Equivalence Testing

Given two functions f and g, we would like to check whether for all input, they produce the same output. In other words, we verify whether f and g are equivalent.

Equivalence testing is useful to check that two implementations of the same algorithm produce identical results. E.g., scripts may parse the output of some tools (e.g., ls) and thus expect certain behavior. The developers of alternative and compatible implementations (e.g., ls for Busybox) of such tools can use equivalence testing to gain confidence that their implementation behaves in the same way. Another example is to check the equivalence of two implementations of the same protocol (e.g., TCP/IP).

In this tutorial, we show how to perform equivalence testing with S2E. At a high level, this is done by passing identical symbolic inputs to the functions, letting S2E explore the execution tree, and when both functions return, check whether they produced the same output (e.g., with an assertion check).

Program to Test

This sample program contains two implementations of the factorial algorithm that we want to test for equivalence. Both implementations behave in the same way except in some corner cases.

#include <inttypes.h>
#include <s2e/s2e.h>

/**
 *  Computes x!
 *  If x > max, computes max!
 */
uint64_t factorial1(uint64_t x, uint64_t max) {
    uint64_t ret = 1;
    for (uint64_t i = 1; i<=x && i<=max; ++i) {
        ret = ret * i;
    }
    return ret;
}

/**
 *  Computes x!
 *  If x > max, computes max!
 */
uint64_t factorial2(uint64_t x, uint64_t max) {
    if (x > max) {
        return max;
    }

    if (x == 1) {
        return x;
    }
    return x * factorial2(x-1, max);
}

int main() {
    uint64_t x;
    uint64_t max = 10;

    //Make x symbolic
    s2e_make_symbolic(&x, sizeof(x), "x");

    uint64_t f1 = factorial1(x, max);
    uint64_t f2 = factorial2(x, max);

    //Check the equivalence of the two functions for each path
    s2e_assert(f1 == f2);

    //In case of success, terminate the state with the
    //appropriate message
    s2e_kill_state(0, "Success");
    return 0;
}

Compile it as follows after adapting the include path:

gcc -I /path/to/s2e/guest/include/ -std=c99 -o factorial factorial.c

Configuring S2E

We will instruct S2E to compute test cases at the end of each execution path (i.e., when s2e_kill_state is called), in order to reproduce potential assertion failures on our own.
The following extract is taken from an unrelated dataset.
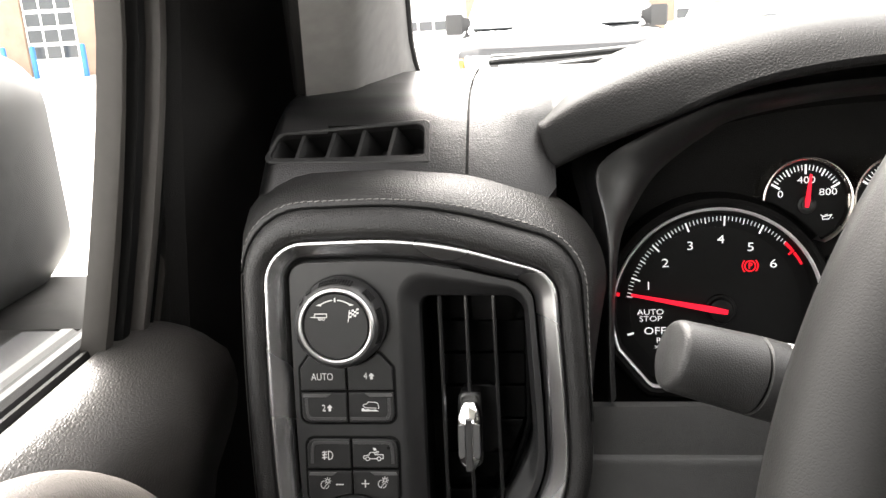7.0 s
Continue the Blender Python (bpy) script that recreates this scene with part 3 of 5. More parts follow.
# ---- air vent ----
vent = thing("air_vent", "upright black dash air vent with three thin vanes and chrome slider", "air vent", POD)
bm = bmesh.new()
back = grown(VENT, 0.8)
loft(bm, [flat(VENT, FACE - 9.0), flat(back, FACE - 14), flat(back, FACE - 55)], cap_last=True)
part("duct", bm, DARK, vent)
for x0, x1, y1, y0 in ((34.2, 35.9, 64.2, -50.2), (46.6, 48.2, 64.2, -50.2), (59.4, 61.6, 64.2, -40.5)):
    bm = bmesh.new()
    path = [mm(x0 + (x1 - x0) * k / 8, y1 + (y0 - y1) * k / 8, FACE - 8.6) for k in range(9)]
    sec = [(0.001, 0.0), (0.0008, 0.0009), (0.0, 0.0013), (-0.0008, 0.0009), (-0.001, 0.0), (-0.0009, -0.016), (-0.0003, -0.018), (0.0003, -0.018), (0.0009, -0.016)]
    sweep(bm, path, sec, up=Vector((0, 0, 1)))
    part("vane", bm, SLAT, vent)
    bm = bmesh.new()
    box(bm, mm(x1 - 1.9, y0 - 0.8, FACE - 17), mm(x1 + 1.9, y0 + 2.0, FACE - 11.5), 0.0004)
    part("vane_pivot", bm, DARK, vent)
# horizontal vanes and the damper behind the upright ones
def carrier_right(y):
    """Right edge of the swivelling carrier, which follows the slanted mouth."""
    return 73.6 if y > 0 else 73.6 - 0.42 * -y if y > -20 else 65.2 - 0.72 * (-20 - y)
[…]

A test case consists of concrete program inputs that would drive the program down the corresponding execution path.

-- File: config.lua
s2e = {
  kleeArgs = {
    --Switch states only when the current one terminates
    "--use-dfs-search"
  }
}
plugins = {
  -- Enable S2E custom opcodes
  "BaseInstructions",

  -- Basic tracing required for test case generation
  "ExecutionTracer",

  -- Enable the test case generator plugin
  "TestCaseGenerator",
}

Running the Program in S2E

Run the program in S2E. Refer to this tuorial for more details. S2E will exit when all paths terminate.

Make sure to have at least 8 GB of available virtual memory and set the stack size to unlimited using ulimit -s unlimited.

Interpreting the Results

After the run, the s2e-last/messages.txt file contains the following output:

Messages explaining the reason why each state terminated (either success or failure)
The concrete input that would allow replaying the same path independently of S2E

For several states, we see the following type of message:

message: "Assertion failed: f1 == f2"
TestCaseGenerator: processTestCase of state 0 at address 0x8048525
x: 7f 7f 7f 7f 7f 7f 7f 7f

This indicates that when x == 0x7f7f7f7f7f7f7f7f, the two implementations of factorial produce a different output. To reproduce this behavior, take the computed value for x (it is displayed in little endian format by the test case generator), plug it into the original program, and run the program in a debugger to understand what happens. When you fixed the deviating behavior, rerun the program again in S2E, until all states terminate with a success.